I haven’t seen any of the DAO New Agents in stores yet, but the original single action versions are all over the place, and I own one and carry it daily. It’s an excellent and reliable handgun.
Y’all should pick a New Agent up and shoot it before passing judgement. Once you get used to its unique “trench/gutter” sight (it isn’t totally sightless) it’s suprisingly accurate within realistic CCW distances (15 or so yards).
What Magoo said if the forefinger is the same as the index finger, except that if you shoot someone at 60 feet and claim self defense, you probably are a certified nut case so you won’t care if you are locked up for the next thirty years.
The shooter used two hands which the stats say won’t happen in real life, so he is building up “bad muscle memories” which probably make him confused in a real deal.
And without having practiced with one hand, and as he will be squeezing the gun hard in a real deal, he will torque the gun down and around to the left, and his shots will go where most misses go, low and left.
It just a matter of the laws of nature and physics.
Shooting a gun with your eyes closed is STUPID!
Why do people go around advertising that they want firearms banned, or at least taken out of their hands. The lady in the yellow shirt is another example.

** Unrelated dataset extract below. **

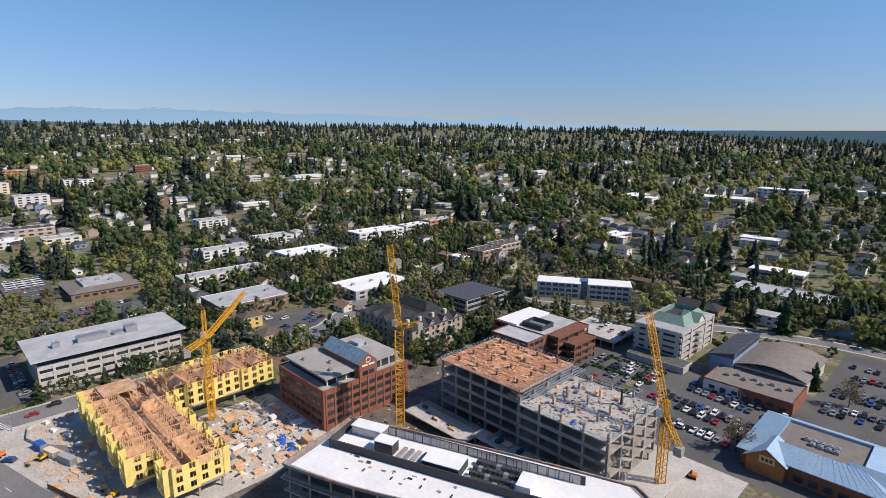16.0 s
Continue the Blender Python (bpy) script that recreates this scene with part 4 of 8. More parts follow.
def timber_building():
    ob = thing("timber_building", 190, -60, 0, 0, "unfinished timber building with yellow sheathing and open stud walls", "building site")
    X, Y, zd = -190, 60, 4.2
    wings = ((170.5, 231, -58, -36), (209, 231, -102, -58.05), (157, 170.45, -58, -42.5))
    for (x0, x1, y0, y1) in wings:
        a, b, c, d = x0 + X, x1 + X, y0 + Y, y1 + Y
        box_on(ob, "podium_slab", a - 0.6, b + 0.6, c - 0.6 if c < -10 else c, d + 0.6 if d > 10 else d, zd - 0.5, zd, RAWCONC)
        box_on(ob, "floor_deck", a + 0.2, b - 0.2, c + 0.2, d - 0.2, zd + 6.0, zd + 6.25, PLYDECK)
        box_on(ob, "floor_deck", a + 0.2, b - 0.2, c + 0.2, d - 0.2, zd + 2.95, zd + 3.15, PLYDECK)
        nx, ny = max(2, int((b - a) / 8)), max(2, int((d - c) / 8))
        for i in range(nx + 1):
            for j in range(ny + 1):
                x, y = a + 0.6 + (b - a - 1.2) * i / nx, c + 0.6 + (d - c - 1.2) * j / ny
                box_on(ob, "column", x - 0.3, x + 0.3, y - 0.3, y + 0.3, -1, zd - 0.5, RAWCONC)
        box_on(ob, "core_wall", a + 4, b - 4, c + 5, d - 5, -1, zd - 0.5, RAWCONC)
    # West wing: bays along both long sides and the end.
    n = 11
    for i in range(n):
        x = 157 + X + 74 * (i + 0.5) / n
        if i != 9:
            sheathed(ob, "N", x, (-36 if i > 1 else -42.5) + Y, 74 / n, zd, 3, 2.2 if i % 2 == 0 else 0)
        if i < 7:
            sheathed(ob, "S", x, -58 + Y, 74 / n, zd, 3 if i in (0, 1) else 2 if i % 2 else 3, 2.0 if i % 2 == 0 else 0)
    for i in range(2):
        sheathed(ob, "W", 157 + X, -58 + Y + 15.5 * (i + 0.5) / 2, 15.5 / 2, zd, 3, 1.2 if i else 0)
    sheathed(ob, "W", 170.5 + X, -39.2 + Y, 6.4, zd, 3, 0)
    for i in range(6):
        sheathed(ob, "W", 209 + X, -102 + Y + 44 * (i + 0.5) / 6, 44 / 6, zd, 3, 1.2 if i % 2 else 0)
        sheathed(ob, "E", 231 + X, -102 + Y + 44 * (i + 0.5) / 6, 44 / 6, zd, 3, 1.2 if i % 2 else 0)
    for i in range(3):
        sheathed(ob, "S", 209 + X + 22 * (i + 0.5) / 3, -102 + Y, 22 / 3, zd, 3, 1.2 if i == 1 else 0)
    # Open partitions of the top storey.
    z = zd + 6.25
    for i in range(19):
        x = 157 + X + 74 * i / 18
        stud_wall(ob, x, (-36.2 if x > -19.5 else -42.7) + Y, x, -45 + Y, z)
        if x < 209 + X:
            stud_wall(ob, x, -48.5 + Y, x, -57.8 + Y, z)
    for y in (-45, -48.5, -39.5, -54):
        for i in range(2 if y > -40 else 0, 6):
            stud_wall(ob, 157.3 + X + 12.2 * i, y + Y, 157.3 + X + 12.2 * (i + 0.92), y + Y, z)
    for i in range(12):
        y = -102 + Y + 44 * i / 11
        stud_wall(ob, 209.3 + X, y, 218 + X, y, z)
        stud_wall(ob, 222 + X, y, 230.8 + X, y, z)
    for x in (218, 222, 213.5, 227):
        for i in range(4):
            stud_wall(ob, x + X, -101.7 + Y + 11 * i, x + X, -101.7 + Y + 11 * (i + 0.92), z)
    # First roof trusses on the inner wing.
    for i in range(13):
        y = -99 + Y + 3.3 * i
        s = Shape()
        s.bar((210 + X, y, z + 2.8), (230 + X, y, z + 2.8), 0.1, 0.16)
        s.bar((210 + X, y, z + 2.8), (220 + X, y, z + 5.0), 0.1, 0.16).bar((230 + X, y, z + 2.8), (220 + X, y, z + 5.0), 0.1, 0.16)
        for q in (-5, 0, 5):
            s.bar((220 + X + q, y, z + 2.8), (220 + X + q, y, z + 5.0 - abs(q) * 0.22), 0.09)
        if i % 3 != 1:
            part("roof_truss", s, LUMBER, ob)
    for i in range(4):
        gy = -96 + Y + 10.5 * i
        gable_end(ob, "W", 210.5 + X, gy, z + 2.8, 5.0, 2.0, 6, PLYDECK, LUMBER, "dormer_frame")
    box_on(ob, "sheathed_roof", 219 + X, 231 + X, -52 + Y, -40 + Y, z + 2.9, z + 3.1, PLYDECK)
    claim(120, 250, -104, -28, 0)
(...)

They are poster children for the Brady bunch
Airsoft guns and BB’s operate under the same laws of nature and physics as firearms do.
John,
“if you shoot someone at 60 feet and claim self defense, you probably are a certified nut case so you won’t care if you are locked up for the next thirty years.”
Incorrect. If you are in fear of death or grave bodily harm from someone 60 feet away, you are completely justified at shooting back. Since it is easy to hit a target at 60 feet with a handgun, a shooter at that distance is definitely a threat. My police qualification includes shooting at 75 feet–which is still easy to do.
I don’t advocate practicing with eyes closed. The video was to demonstrate that body index plays an important role in the physical mechanics of unholstering and aiming a handgun. Your body index alone can get the gun pointed very close to where you want with your eyes doing the final adjustment.
While I certainly advocate practicing one-handed, it is irrelevant to the demonstration.
John Veit says: “Shooting a gun with your eyes closed is STUPID!”
Couldn’t agree more.
Yes, forefinger = index finger. I was taught the method as a kid decades ago and still like to practice it sometimes because it’s fun — and very interesting to me in the hand/eye interface. In family lore it was supposedly an old military thing.
If you are the same John Veit, I have read of your method, which formalizes and greatly expands upon the rudimentary technique I was taught. Excellent, thanks for all you do. I can see you have given it considerable study.
I also completely agree about shooting range in self defense. I am not a defense shooter, just a sportsman. However, I am intrigued by that fact that point-shooting can be remarkably accurate from a variety of stances and positions or moving in any direction. I am surprised that more self-defense shooters don’t practice with it. With their eyes open, I mean.
Thanks Magoo,
Comments like yours, keep me going along.
Have a good one.
“Under stress you won’t use your sights?”. Under stress, you do what you’ve trained to do. Data from dozens of high stress activities is available to prove this very basic point: flight simulators, SCUBA diving, driving, just to name a few. Surviving emergencies in those situations requires more complex skills than firing a gun, and people that are trained properly (basics, escalated to high stress training where they practice their skills under stress) successfully survive incidents every year.
Back in the 60’s and 70s, when that “you won’t use your sights” trope became popular, “training” consisted of slow fire group shooting, nothing like the realistic, high speed/high stress training most schools do now. The level of knowledge about handgun shooting, and the relationship between sight picture quality, target size and proximity, and shooting speed wasn’t understood the way it is now, after 20+ years of serious study by competition shooters and trainers. Most of that knowledge isn’t new.
Read real history: Wyatt Earp used his sights. So did Charles Askins, who survived a LOT of gunfights and was a top competition shooter in his day.
Read Brian Enos’ book. Read Jim Cirillo’s book. Talk to trainers like Tom Givens and Scott Reitz who have had many students win real gunfights, who were trained to use their sights, and who DID use their sights.
The assumption that there are only two types of shooting: completely unaimed, and bullseye precision, is ignorant of the lessons learned from the last 100+ years of training and combat. Enos’ book explains the whole spectrum from point shooting to bullseye and all the variations in between better than most, but honestly any school in the country taught by any credible instructor, even one teaching the new NRA Personal Protection material, explains those variations.